= Clement Robinson =

English ballad writer (fl. 1566–1584)

Clement Robinson was an English writer and editor of songs and ballads. He edited and probably contributed to A Boke of very pleasaunte Sonettes, 1566 (not extant; reprinted, 1584, with title, A Handefull of pleasant Delites).

== Works ==
Clement Robinson prepared in 1566 A boke of very pleasaunte sonettes and storyes in myter, for the publication of which Richard Jones obtained a license in the same year. No copy of this work is extant, although Sidney Lee thinks a single leaf in the collection of Bagford Ballads in the British Library may possibly have belonged to one.

The book was reprinted in 1584 by the same publisher, Richard Jones, under the new title A Handefull of pleasant delites, containing sundrie new Sonets and delectable Histories in diuers kinds of Meeter.
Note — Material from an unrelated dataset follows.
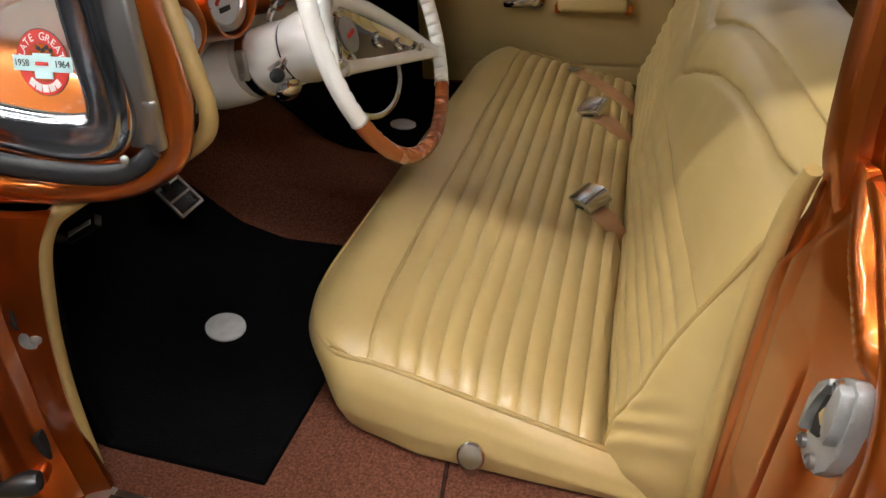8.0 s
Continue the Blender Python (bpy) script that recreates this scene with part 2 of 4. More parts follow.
# windscreen frame and door opening, driver side; the passenger side mirrors it
CHROME_PATH = [(-1.075, -0.70, 1.003), (-1.00, -0.785, 0.998), (-0.90, -0.815, 0.975), (-0.78, -0.82, 0.957), (-0.70, -0.82, 0.955), (-0.668, -0.815, 0.975), (-0.676, -0.80, 1.04), (-0.678, -0.79, 1.10), (-0.70, -0.76, 1.165), (-0.722, -0.727, 1.226), (-0.719, -0.704, 1.272), (-0.69, -0.685, 1.308), (-0.64, -0.672, 1.333), (-0.5, -0.662, 1.352), (-0.2, -0.66, 1.357), (0.3, -0.66, 1.352)]
STEEL_PATH = [(-0.64, -0.805, 0.945), (-0.636, -0.803, 1.0), (-0.64, -0.792, 1.07), (-0.656, -0.773, 1.133), (-0.68, -0.744, 1.192), (-0.690, -0.719, 1.242), (-0.674, -0.70, 1.281), (-0.636, -0.685, 1.312), (-0.5, -0.672, 1.336), (-0.2, -0.668, 1.342), (0.3, -0.668, 1.338)]
FRAME_PATH = [(-0.915, -0.915, 0.77), (-0.912, -0.918, 0.81), (-0.907, -0.918, 0.848), (-0.898, -0.905, 0.881), (-0.878, -0.880, 0.902), (-0.845, -0.852, 0.907), (-0.81, -0.834, 0.903), (-0.765, -0.82, 0.895), (-0.69, -0.805, 0.900), (-0.640, -0.79, 0.925), (-0.628, -0.78, 0.960), (-0.630, -0.772, 1.0), (-0.640, -0.768, 1.08), (-0.662, -0.738, 1.168), (-0.673, -0.711, 1.218), (-0.663, -0.69, 1.261), (-0.628, -0.675, 1.293), (-0.564, -0.668, 1.311), (-0.45, -0.665, 1.318), (-0.2, -0.665, 1.316), (0.3, -0.665, 1.31)]
LACE_PATH = [(-0.74, -0.70, 0.872), (-0.69, -0.73, 0.890), (-0.65, -0.74, 0.912), (-0.625, -0.742, 0.932), (-0.617, -0.741, 0.963), (-0.636, -0.729, 1.03), (-0.657, -0.712, 1.086), (-0.674, -0.689, 1.160), (-0.681, -0.674, 1.207), (-0.668, -0.662, 1.242), (-0.634, -0.654, 1.268), (-0.57, -0.648, 1.283), (-0.47, -0.646, 1.291), (-0.33, -0.646, 1.289), (-0.085, -0.65, 1.277)]


def rounded(w, h, r=0.35, n=3):
    """A rounded rectangle as a profile."""
    out = []
    rr = min(w, h) * r
    for cx, cy, a0 in ((w / 2 - rr, h / 2 - rr, 0), (-w / 2 + rr, h / 2 - rr, 90), (-w / 2 + rr, -h / 2 + rr, 180), (w / 2 - rr, -h / 2 + rr, 270)):
        for i in range(n + 1):
            a = radians(a0 + 90 * i / n)
            out.append((cx + rr * math.cos(a), cy + rr * math.sin(a)))
    return out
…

Newly diuised to the newest tunes that are now in use to be sung; euerie Sonet orderly pointed to his proper tune. With new additions of certain Songs to verie late deuised Notes, not commonly knowen, nor vsed heretofore. By Clement Robinson and diuers others. A unique imperfect copy of this edition, formerly in the Corser collection, is now in the British Library.

All the pieces were written for music; several of them had been entered in the Stationers' Register for separate publication between 1566 and 1582. In the case of eight the authors' names are appended. In Lee's view, the remaining twenty-five pieces, which are anonymous, "doubtless came for the most part from Robinson's own pen". Among these is the opening song, entitled "A Nosegay", to which Lee thinks Shakespeare may have been indebted for Ophelia's farewell remarks to Laertes in Hamlet, iv. 5. Another song in the collection, "A Sorrowfull Sonet", ascribed to George Mannington, is parodied at length in Eastward Ho (1603), by Chapman, Jonson, and Marston. The volume also contains "A new Courtly Sonet, of the Lady Greensleeues, to the new tune of Greensleeues".

By 1897, Robinson's Handefull had been thrice reprinted: in Park's Heliconia, 1815, vol. ii. ("carelessly edited", according to Lee); by the Spenser Society, edited by James Crossley in 1871 (Manchester, 8vo), and by Edward Arber in 1878, in his English Scholar's Library.

A unique tract in the Huth Library is also assigned to Robinson. The title runs: The true descripcion of the marueilous straunge Fishe whiche was taken on Thursday was sennight the xvj day of June this present month in the yeare of our Lord God MDLXIX. Finis quod C. R. London, by Thomas Colwell. This was entered on the Stationers' Registers early in 1569 as "a mounsterus fysshe which was taken at Ip[s]wyche".